Christmas is a time to see friends and celebrate, and most people enjoy dressing up for the event. However, each year an estimated 336,000 tonnes of used clothing is thrown away by people living in the UK. 

This year, why not make some different decisions about your party outfit?

  • Choose the sustainable option and try to refashion clothes that you already own.
  • Add some well-chosen accessories to change your outfit.
  • Consider going for a vintage outfit – visit charity and vintage shops to find a stylish bargain.
  • Set up a swap and share session with friends and colleagues, where you can create a new outfit without spending a penny or generating any waste.

Day 7: Christmas crackers

Traditional Christmas crackers – laden with glitter and filled with throwaway plastic gifts – are not great for the environment. However, there are a few options to keep the tradition and reduce the waste:

  • Make your own Christmas crackers using FSC-certified, recyclable paper and paper ties.
  • When buying crackers, look for the FSC symbol and check the materials are recyclable and, if possible, made from recycled paper.
  • Look for material crackers that you can use year after year and personalise for your friends and family.

Day 8: Christmas food

Christmas certainly seems like the time to enjoy treats and food with friends. However, this means increased packaging and rising food waste. 

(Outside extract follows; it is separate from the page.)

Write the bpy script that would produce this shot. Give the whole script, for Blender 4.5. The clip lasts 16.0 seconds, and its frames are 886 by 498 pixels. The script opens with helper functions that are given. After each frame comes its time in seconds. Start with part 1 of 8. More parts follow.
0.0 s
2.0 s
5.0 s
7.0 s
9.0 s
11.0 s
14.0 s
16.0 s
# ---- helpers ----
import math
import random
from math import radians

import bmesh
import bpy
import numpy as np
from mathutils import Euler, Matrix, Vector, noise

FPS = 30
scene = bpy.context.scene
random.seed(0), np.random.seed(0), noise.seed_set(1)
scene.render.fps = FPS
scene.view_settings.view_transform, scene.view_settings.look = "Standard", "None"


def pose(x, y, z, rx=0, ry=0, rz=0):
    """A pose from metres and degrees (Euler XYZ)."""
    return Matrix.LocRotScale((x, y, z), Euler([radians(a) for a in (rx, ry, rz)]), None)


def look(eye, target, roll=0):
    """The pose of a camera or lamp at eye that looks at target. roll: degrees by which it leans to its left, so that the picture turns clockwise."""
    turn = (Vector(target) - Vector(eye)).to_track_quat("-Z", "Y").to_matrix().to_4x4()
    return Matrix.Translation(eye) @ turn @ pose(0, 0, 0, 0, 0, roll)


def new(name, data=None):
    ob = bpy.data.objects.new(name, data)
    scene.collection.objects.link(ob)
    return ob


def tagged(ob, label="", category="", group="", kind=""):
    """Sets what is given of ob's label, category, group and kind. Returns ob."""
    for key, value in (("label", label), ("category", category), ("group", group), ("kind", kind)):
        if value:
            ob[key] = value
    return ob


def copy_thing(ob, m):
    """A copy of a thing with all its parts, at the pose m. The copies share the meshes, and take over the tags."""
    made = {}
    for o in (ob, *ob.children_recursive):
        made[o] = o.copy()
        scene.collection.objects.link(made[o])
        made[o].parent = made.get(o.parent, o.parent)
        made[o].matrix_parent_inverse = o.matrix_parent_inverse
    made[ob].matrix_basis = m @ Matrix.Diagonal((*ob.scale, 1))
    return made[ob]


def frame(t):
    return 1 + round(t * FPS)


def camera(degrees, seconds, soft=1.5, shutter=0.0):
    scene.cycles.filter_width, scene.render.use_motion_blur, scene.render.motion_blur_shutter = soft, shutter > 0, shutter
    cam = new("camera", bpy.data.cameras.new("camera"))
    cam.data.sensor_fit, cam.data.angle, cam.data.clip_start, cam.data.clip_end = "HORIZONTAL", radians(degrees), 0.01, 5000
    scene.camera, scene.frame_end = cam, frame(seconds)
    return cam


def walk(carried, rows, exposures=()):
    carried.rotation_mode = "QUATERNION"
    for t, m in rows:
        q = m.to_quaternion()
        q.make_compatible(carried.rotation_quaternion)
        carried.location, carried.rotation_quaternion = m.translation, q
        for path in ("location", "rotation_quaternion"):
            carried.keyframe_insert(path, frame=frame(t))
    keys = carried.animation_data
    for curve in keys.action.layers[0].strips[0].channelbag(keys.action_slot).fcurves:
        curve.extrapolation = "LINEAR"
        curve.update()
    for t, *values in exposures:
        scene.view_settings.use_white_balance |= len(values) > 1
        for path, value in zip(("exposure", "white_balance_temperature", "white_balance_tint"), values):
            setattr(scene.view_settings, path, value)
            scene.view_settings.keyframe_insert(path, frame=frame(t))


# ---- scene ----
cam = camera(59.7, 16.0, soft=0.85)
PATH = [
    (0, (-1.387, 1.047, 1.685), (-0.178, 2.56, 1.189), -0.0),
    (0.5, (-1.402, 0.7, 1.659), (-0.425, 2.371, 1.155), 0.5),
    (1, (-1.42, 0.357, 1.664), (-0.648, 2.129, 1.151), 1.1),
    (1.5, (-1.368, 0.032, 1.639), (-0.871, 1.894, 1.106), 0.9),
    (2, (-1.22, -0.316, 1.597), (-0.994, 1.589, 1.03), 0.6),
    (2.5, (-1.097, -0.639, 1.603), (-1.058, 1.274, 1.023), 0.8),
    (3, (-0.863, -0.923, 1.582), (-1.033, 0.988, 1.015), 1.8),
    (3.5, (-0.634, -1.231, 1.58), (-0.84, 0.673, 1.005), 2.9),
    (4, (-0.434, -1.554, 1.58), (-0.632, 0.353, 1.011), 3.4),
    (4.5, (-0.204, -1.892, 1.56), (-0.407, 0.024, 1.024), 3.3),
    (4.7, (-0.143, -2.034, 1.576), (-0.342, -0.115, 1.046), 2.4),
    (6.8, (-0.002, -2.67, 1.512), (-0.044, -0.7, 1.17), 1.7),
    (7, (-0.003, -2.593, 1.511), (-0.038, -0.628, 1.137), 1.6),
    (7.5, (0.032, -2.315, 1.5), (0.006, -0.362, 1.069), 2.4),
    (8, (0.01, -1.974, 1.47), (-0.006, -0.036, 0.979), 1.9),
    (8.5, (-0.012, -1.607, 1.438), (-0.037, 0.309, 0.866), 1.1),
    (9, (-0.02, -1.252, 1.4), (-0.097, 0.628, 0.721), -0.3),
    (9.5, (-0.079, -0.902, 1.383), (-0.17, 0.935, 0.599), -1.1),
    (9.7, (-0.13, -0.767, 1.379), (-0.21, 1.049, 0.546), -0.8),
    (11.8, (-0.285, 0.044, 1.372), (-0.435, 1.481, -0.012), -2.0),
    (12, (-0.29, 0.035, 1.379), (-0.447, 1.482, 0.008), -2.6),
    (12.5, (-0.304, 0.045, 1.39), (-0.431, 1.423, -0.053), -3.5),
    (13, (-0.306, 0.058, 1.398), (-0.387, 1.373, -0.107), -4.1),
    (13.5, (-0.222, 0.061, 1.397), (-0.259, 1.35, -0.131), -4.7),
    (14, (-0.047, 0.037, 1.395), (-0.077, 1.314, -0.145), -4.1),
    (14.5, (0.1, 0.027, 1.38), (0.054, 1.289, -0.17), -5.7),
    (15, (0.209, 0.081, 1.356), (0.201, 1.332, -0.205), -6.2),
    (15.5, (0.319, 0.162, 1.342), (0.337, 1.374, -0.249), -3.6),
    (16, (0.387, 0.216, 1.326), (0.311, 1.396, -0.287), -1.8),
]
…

Seven out of ten people readily admit to buying far more food than they need at Christmas time. In 2014, research by Unilever suggested that 4.2 million Christmas dinners were wasted in the UK. This would mean throwing away 263,000 turkeys, 7.5 million mince pies, 740,000 portions of Christmas pudding, 17.2 million Brussels sprouts, 11.9 million carrots and 11.3 million roast potatoes… This is the equivalent of a whole plateful of food per household going to waste on Christmas Day (along with at least another plateful in the days immediately after) – 54 million platefuls of food discarded over the period!

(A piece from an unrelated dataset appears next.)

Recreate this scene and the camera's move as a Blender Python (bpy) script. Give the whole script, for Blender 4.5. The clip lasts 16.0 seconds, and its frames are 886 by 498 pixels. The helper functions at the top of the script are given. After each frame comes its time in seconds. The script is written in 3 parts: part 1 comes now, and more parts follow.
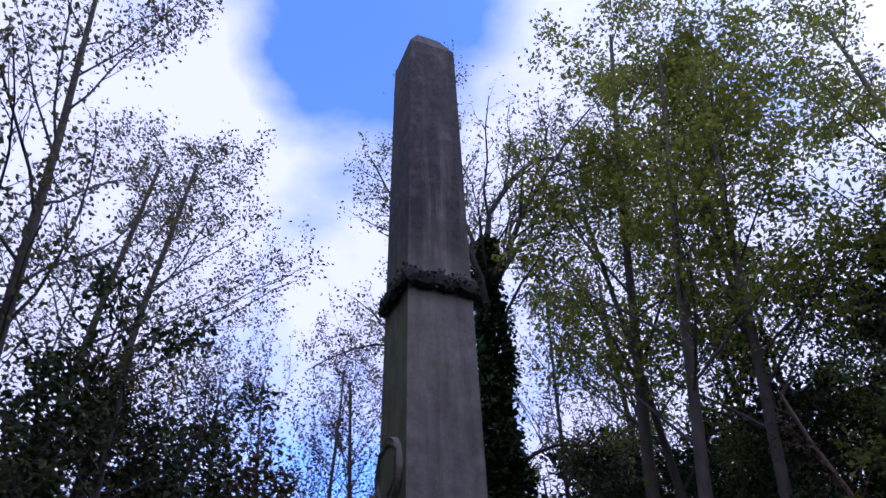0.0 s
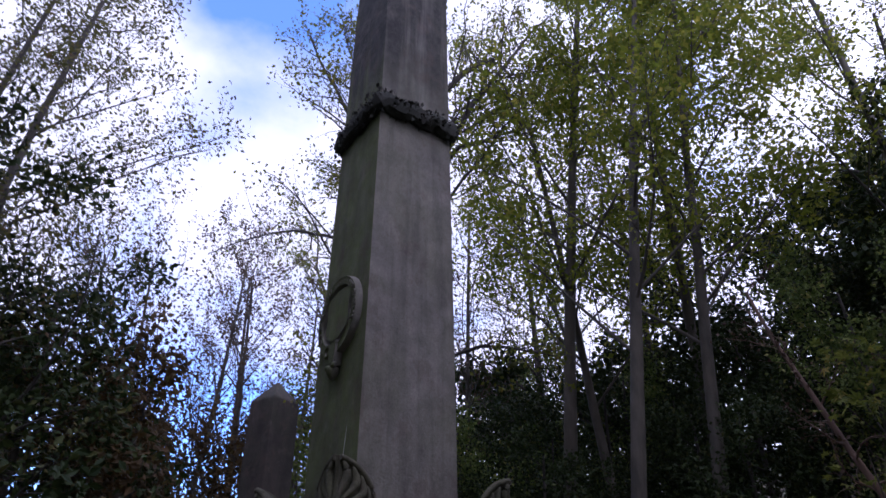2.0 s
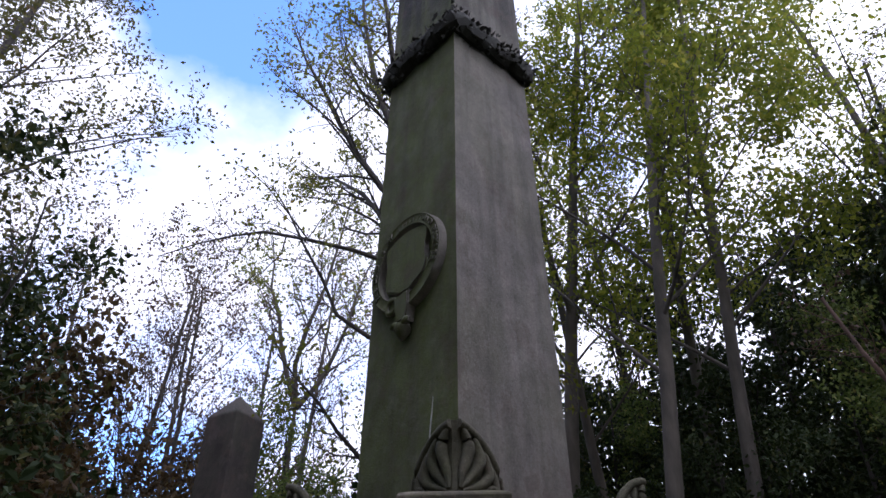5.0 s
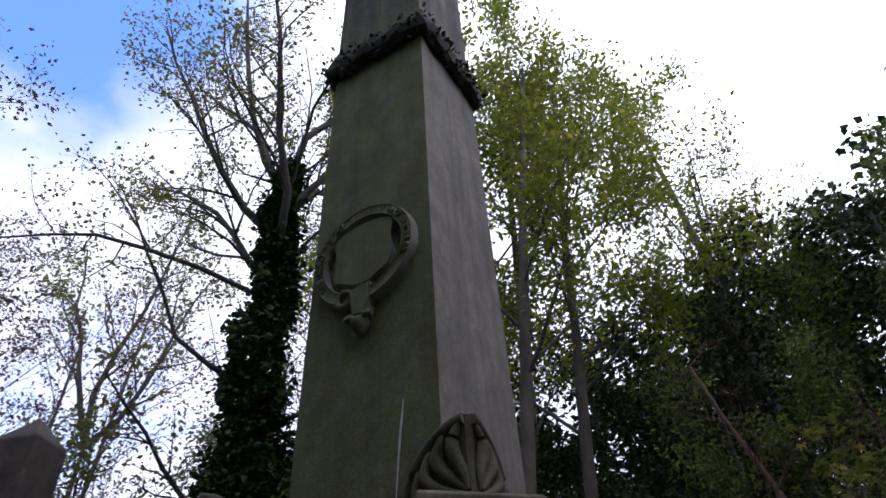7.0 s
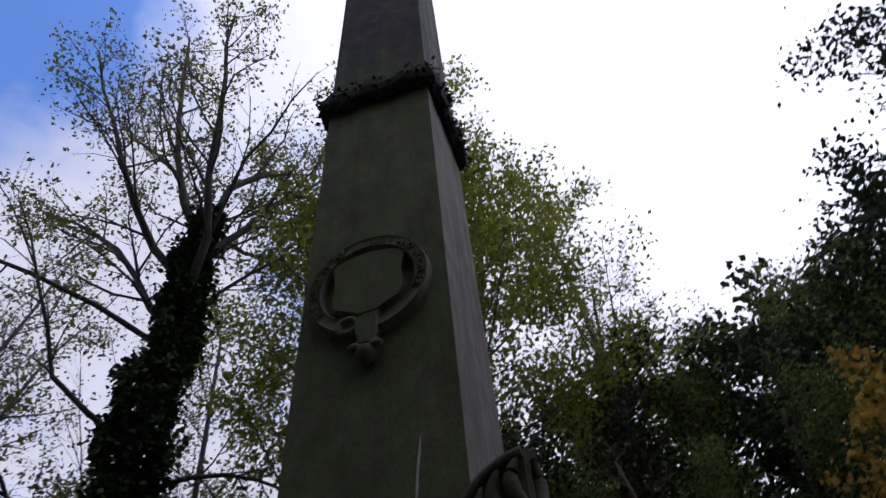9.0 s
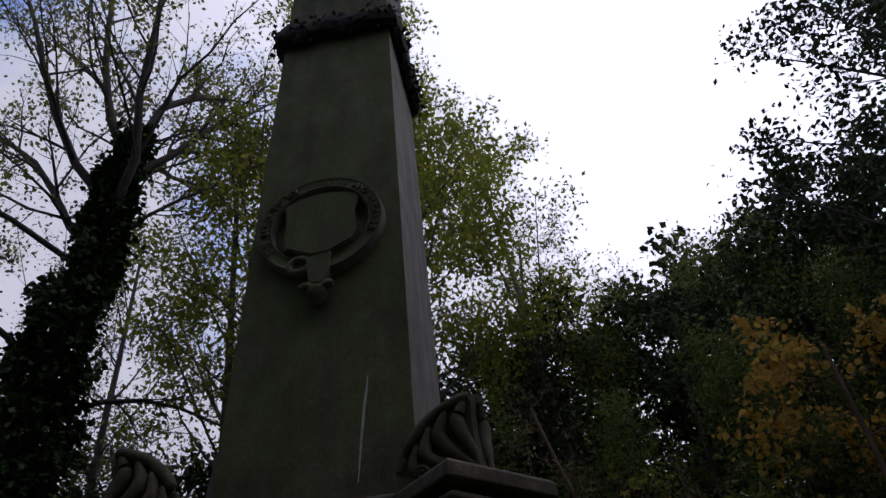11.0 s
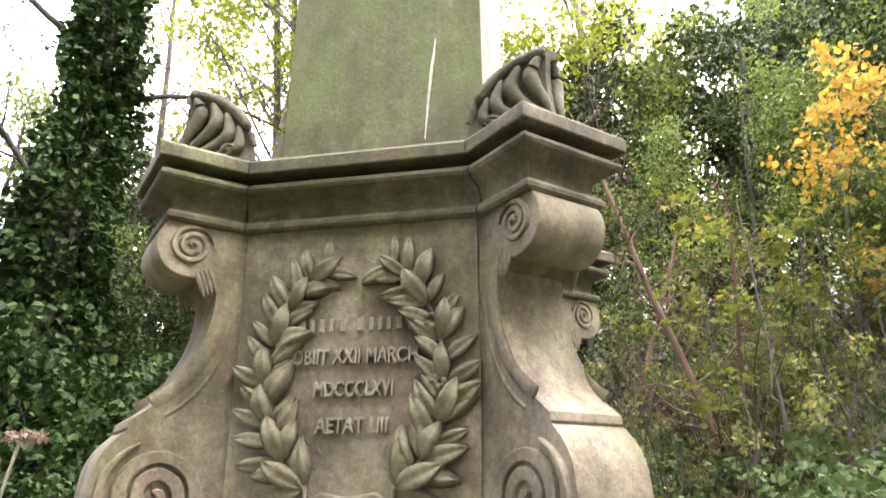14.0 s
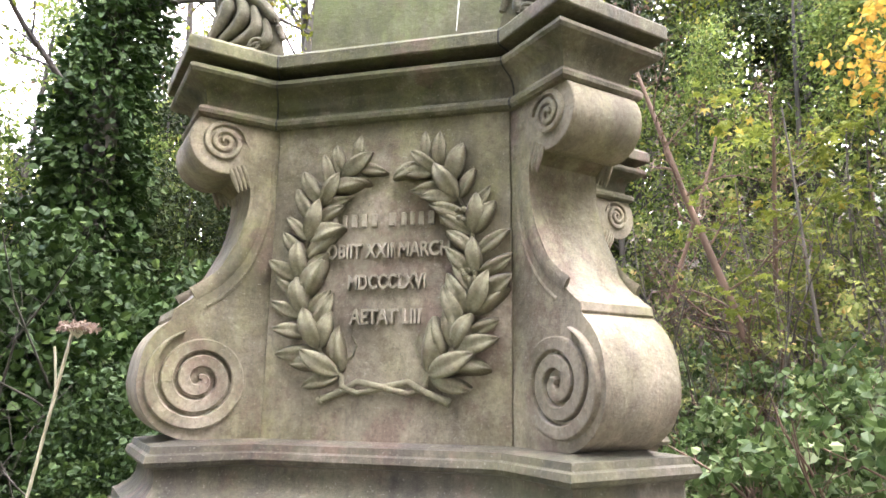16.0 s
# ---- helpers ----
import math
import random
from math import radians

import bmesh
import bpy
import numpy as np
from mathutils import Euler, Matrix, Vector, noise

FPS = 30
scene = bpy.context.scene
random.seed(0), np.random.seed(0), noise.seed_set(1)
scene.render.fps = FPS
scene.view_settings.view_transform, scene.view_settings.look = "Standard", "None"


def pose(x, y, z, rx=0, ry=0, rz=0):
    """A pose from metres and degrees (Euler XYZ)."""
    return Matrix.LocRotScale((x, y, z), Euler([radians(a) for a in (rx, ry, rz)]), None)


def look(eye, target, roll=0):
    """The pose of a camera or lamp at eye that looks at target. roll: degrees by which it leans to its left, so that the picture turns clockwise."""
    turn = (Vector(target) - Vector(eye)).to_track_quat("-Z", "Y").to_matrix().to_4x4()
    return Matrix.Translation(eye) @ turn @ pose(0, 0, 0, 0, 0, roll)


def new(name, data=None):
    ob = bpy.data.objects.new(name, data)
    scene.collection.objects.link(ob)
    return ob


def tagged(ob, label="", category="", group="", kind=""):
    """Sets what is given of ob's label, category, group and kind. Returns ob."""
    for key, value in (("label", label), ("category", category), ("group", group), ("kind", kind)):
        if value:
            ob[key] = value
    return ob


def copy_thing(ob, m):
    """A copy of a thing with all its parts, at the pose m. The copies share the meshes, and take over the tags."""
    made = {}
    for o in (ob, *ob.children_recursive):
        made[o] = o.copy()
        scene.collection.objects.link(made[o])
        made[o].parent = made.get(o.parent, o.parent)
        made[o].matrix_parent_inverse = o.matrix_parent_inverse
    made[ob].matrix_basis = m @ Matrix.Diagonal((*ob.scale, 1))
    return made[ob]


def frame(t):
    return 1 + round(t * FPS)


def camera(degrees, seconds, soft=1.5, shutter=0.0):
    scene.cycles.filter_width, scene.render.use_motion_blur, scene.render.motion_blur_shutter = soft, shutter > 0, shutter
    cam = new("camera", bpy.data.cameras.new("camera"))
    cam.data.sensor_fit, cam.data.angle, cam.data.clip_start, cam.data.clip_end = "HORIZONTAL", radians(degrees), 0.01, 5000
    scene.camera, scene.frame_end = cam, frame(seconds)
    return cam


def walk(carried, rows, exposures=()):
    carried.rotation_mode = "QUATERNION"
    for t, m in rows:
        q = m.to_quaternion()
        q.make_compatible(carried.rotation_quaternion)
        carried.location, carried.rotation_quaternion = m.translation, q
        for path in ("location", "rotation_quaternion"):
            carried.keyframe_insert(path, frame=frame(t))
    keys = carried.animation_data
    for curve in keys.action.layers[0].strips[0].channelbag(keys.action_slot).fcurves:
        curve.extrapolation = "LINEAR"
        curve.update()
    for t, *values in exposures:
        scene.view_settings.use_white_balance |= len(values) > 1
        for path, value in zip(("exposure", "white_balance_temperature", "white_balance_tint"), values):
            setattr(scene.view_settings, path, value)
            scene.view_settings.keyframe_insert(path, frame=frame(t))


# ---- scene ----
cam = camera(67.2, 16.0, soft=1.5, shutter=0.4)
PATH = [
    (0, (6.674, -2.725, 2.452), (5.18, -2.063, 3.606), -1.9),
    (0.5, (6.33, -2.711, 2.354), (4.868, -1.977, 3.505), -0.7),
    (1, (5.9, -2.777, 2.264), (4.47, -1.931, 3.378), -1.5),
    (1.5, (5.44, -2.753, 2.151), (3.989, -1.854, 3.194), -1.0),
    (2, (4.95, -2.754, 2.14), (3.519, -1.778, 3.141), 0.0),
    (2.5, (4.58, -2.755, 2.143), (3.219, -1.683, 3.141), -1.6),
    (3, (4.154, -2.696, 2.101), (2.847, -1.589, 3.134), -2.2),
    (3.2, (3.996, -2.691, 2.113), (2.688, -1.596, 3.157), -1.8),
    (5.3, (2.802, -2.782, 2.053), (1.594, -1.686, 3.209), 0.4),
    (5.5, (2.669, -2.779, 2.017), (1.495, -1.664, 3.191), 0.2),
    (6, (2.343, -2.847, 2.002), (1.271, -1.663, 3.207), 0.5),
    (6.5, (2.106, -2.981, 1.998), (1.226, -1.69, 3.246), -2.3),
    (7, (1.909, -2.973, 1.981), (1.167, -1.627, 3.26), -3.5),
    (7.5, (1.698, -2.99, 1.986), (1.073, -1.653, 3.335), -2.3),
    (8, (1.458, -3.069, 1.943), (0.953, -1.73, 3.341), -2.7),
    (8.5, (1.261, -3.056, 1.919), (0.837, -1.699, 3.326), -4.5),
    (9, (1.074, -2.979, 1.909), (0.737, -1.657, 3.371), -5.4),
    (9.2, (1.009, -3.02, 1.858), (0.732, -1.711, 3.344), -4.6),
    (11.3, (0.926, -3.102, 1.877), (0.781, -1.597, 3.187), -5.5),
    (11.5, (0.907, -3.051, 1.854), (0.75, -1.542, 3.157), -4.1),
    (12, (0.917, -2.998, 1.836), (0.712, -1.43, 3.061), -3.6),
    (12.5, (0.915, -2.98, 1.793), (0.654, -1.334, 2.899), -2.8),
    (13, (0.886, -2.943, 1.733), (0.54, -1.21, 2.67), -1.0),
    (13.5, (0.867, -2.901, 1.685), (0.458, -1.113, 2.482), 0.0),
    (14, (0.791, -2.926, 1.637), (0.408, -1.079, 2.3), 0.0),
    (14.5, (0.802, -2.897, 1.605), (0.386, -1.031, 2.194), 0.2),
    (15, (0.793, -2.905, 1.603), (0.367, -1.015, 2.102), 0.5),
    (15.5, (0.776, -2.909, 1.582), (0.327, -1.014, 2.037), 0.7),
    (16, (0.787, -2.906, 1.58), (0.297, -1.01, 1.989), 0.7),
]
walk(cam, [(t, look(eye, target, roll)) for t, eye, target, roll in PATH],
     exposures=[(0.0, -0.33, 5000, 33), (3.0, 0.15, 5600, 24), (5.3, 0.35, 5700, 19), (7.0, 0.1, 5750, 19), (9.0, -0.75, 5750, 18), (11.3, -1.05, 5900, 18), (12.4, -0.6, 6400, 18),
                (13.0, 1.1, 6500, 12), (13.5, 2.75, 6700, 12), (14.0, 3.7, 6800, 12), (14.5, 4.05, 6800, 12), (16.0, 4.05, 6500, 13)])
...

What can we all do to prevent this?

  • Plan menus carefully and shop with a list to prevent overbuying and unnecessary waste.
  • If you are left with too much food, consider using websites like Olio to see if others can benefit from your extras.
  • Local homeless shelters and charities often accept food donations for their services over Christmas.

Day 9: Christmas drinks

Along with our enjoyment of food over the festive period comes an enjoyment of extra drinks. Whether these are alcoholic or non-alcoholic, they bring additional waste. 

Over the festive period, retailers sell as many as 500 million canned drinks more than usual. Recycling just one of these aluminium cans saves enough energy to run a set of Christmas tree lights for two hours or to power a vacuum cleaner for an hour. Similarly, 13,350 tonnes of glass is binned during December and January each year, despite the availability of bottle banks and widespread collection for recycling. Every tonne of glass that is recycled prevents the release of approximately 246 kg of CO2 into the atmosphere.

This Christmas, make sure you recycle as much drink packaging as possible:

  • Wash out bottles and keep caps on.
  • Push any straws into pouches.
  • To save space, squash cans and plastic bottles.
  • If you are short of recycling space, remember that most supermarkets have recycling bins. Drop off glass bottles when you go to do your shopping.

Day 10: Give the gift of time

The lead-up to Christmas is always very busy, which makes us more aware than ever of the importance of time. Why not consider offering the gift of time this Christmas?

  • A stocking filler that says you owe someone a bedtime story.
  • An IOU for cooking dinner for a friend or loved one.
  • Volunteering for a local organisation over the Christmas period and, if you enjoy it, beyond.
  • Having a cup of tea and a chat with a neighbour who seems lonely. Isolation increases for many over the Christmas period.

We hope this inspires you. Have a great Ten Days of Citizenship-mas!